Why we crave the iPhone 4

Apple is driving people nuts with its psychology of scarcity. This is why a 25-year-old unemployed man named Justin Wagoner pitched a tent outside an Apple Store in Texas last Wednesday – more than a week before the new iPhone would go on sale. “Some would say I’m crazy,” he posted on MacRumors: Forums. In fact, Apple masterfully made him that way.

The iPhone 4 sold out almost immediately after AT&T started taking on-line orders earlier this month. Pre-orders for buying the phone at retail outlets – the phone goes on sale June 24 – have overrun the expected shipments. Yet there is really no good reason for such behavior from consumers. The iPhone 4 has some cool new features – front-facing camera, internal gyroscope, multi-tasking – but it’s hardly a life-altering piece of technology. An excellent new pair of shoes would probably do as much for your personal and professional prospects.

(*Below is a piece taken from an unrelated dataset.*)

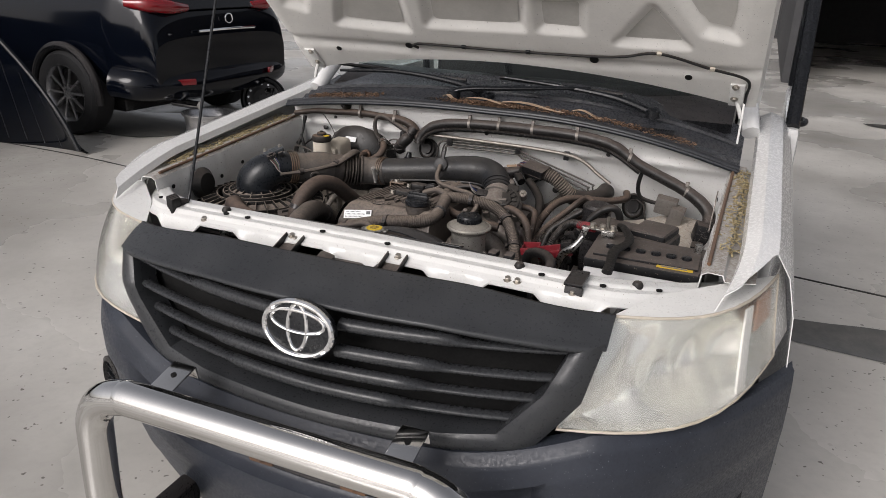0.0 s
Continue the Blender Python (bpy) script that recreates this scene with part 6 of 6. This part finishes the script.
lathe(b, [(0.012, 0.978), (0.026, 0.986), (0.0315, 0.996), (0.032, 1.046), (0.029, 1.056)], 36, RC)
box(b, (0.060, 0.094, 0.092), pose(-0.490, 1.908, 0.998, 3), 0.020, 4, 0.94)
box(b, (0.05, 0.06, 0.04), pose(-0.492, 1.875, 1.010, 3), 0.012, 3)
rtank = part("tank", b, "tank", resv)
part("tank_seam", box(bm_new(), (0.0605, 0.0945, 0.0025), pose(-0.490, 1.908, 0.994, 3), 0.001, 1), "tank", rtank)
words("12426", 0.007, "ink", at((-0.490, 1.8590, 0.966), (0, -1, 0.05), (1, 0, 0)), 0.0002, rtank, "tank_number", "small dark moulded number")
b = bm_new()
lathe(b, [(0.034, 1.049), (0.036, 1.053), (0.036, 1.063), (0.033, 1.067), (0.017, 1.068), (0.0165, 1.074), (0.013, 1.077), (0.006, 1.077), (0.005, 1.081), (0.0, 1.081)], 36, RC)
rcap = part("cap", b, "cap_dirty", resv, "black cap caked with brown dust")
for r0, r1, n in ((0.0112, 0.0098, 8), (0.0065, 0.0045, 20)):
    part("cap_mark", lathe(bm_new(), [(r0, 1.0675), (r0, 1.0692), (r1, 1.0692), (r1, 1.0675)], n, RC @ Matrix.Translation((0.0235, -0.006, 0)), caps=False), "yellow", rcap)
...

But the iPhone 4 is scarce. More people want it than can get it. That by itself does weird things to people’s brains. It sets off irrational cravings. You may legitimately desire an iPhone 4, but you desire it more if you’re not sure you can get it. It’s like that girl in ninth grade who ignores you all year – she’s way hotter because she ignores you.

The scarcity actually makes you feel bad. It eats at you. It impinges on your sense of personal freedom. “Whenever free choice is limited or threatened, the need to retain our freedoms makes us desire them (as well as the goods and services associated with them) significantly more than previously,” writes Robert Cialdini in his book, Influence: The Psychology of Persuasion. “So when increasing scarcity — or anything else — interferes with our prior access to some item, we will react against the interference by wanting and trying to possess the item more than before. “

The same psychology helped fuel the housing bubble, as multiple buyers bid on the same house. It’s why people got in gas lines during the 1970s oil embargo even if they had half a tank and no plans to drive further than the grocery store. It’s why consumers scrapped for the first shipments of Beanie Babies, Volkswagen’s New Beetle, and Microsoft’s Windows 95 – all products that didn’t seem so great the morning after. Scarcity is a type of consumer beer goggles.

Of course Apple knows how to use scarcity the way Paris Hilton knows how to use a sex scandal. Apple pulls that trick all the time. Remember the blocks-long lines for the first iPhone? People salivating to get in on the first shipment of iPads? As if Fortune’s “Most Admired” company of the past three years can invent amazing products,  build retail stores, and market the pants off the competition, but isn’t smart enough to estimate how much initial demand it will get.

Still, Apple plays innocent. During the spring’s iPad frenzy, the media asked Apple spokeswoman Natalie Harrison to comment on whether the long lines and spotty supplies that attracted news coverage were part of the master plan. “Demand for the revolutionary iPad has been incredible,” Harrison replied opaquely. “We are working hard to get an iPad into the hands of every customer as quickly as possible.”

Apple has good reason to keep any corporate plans for scarcity on the low-down. In some circles, creating scarcity is downright evil. “The psychology of scarcity…produces the feeling that there is never enough, that I am not good enough, that my material station is not good enough, that others are withholding from me the emotional support I need,” writes Laurence Boldt in his book Zen and the Art of Making a Living. “The psychology of plenty is based upon love and fosters thanksgiving, cooperation, abundance and reverence for life.”

The message is clear: If Apple really loved us, it wouldn’t manipulate us with scarcity. It would make the iPhone 4 so plentiful it would be as easy to get as a carton of eggs.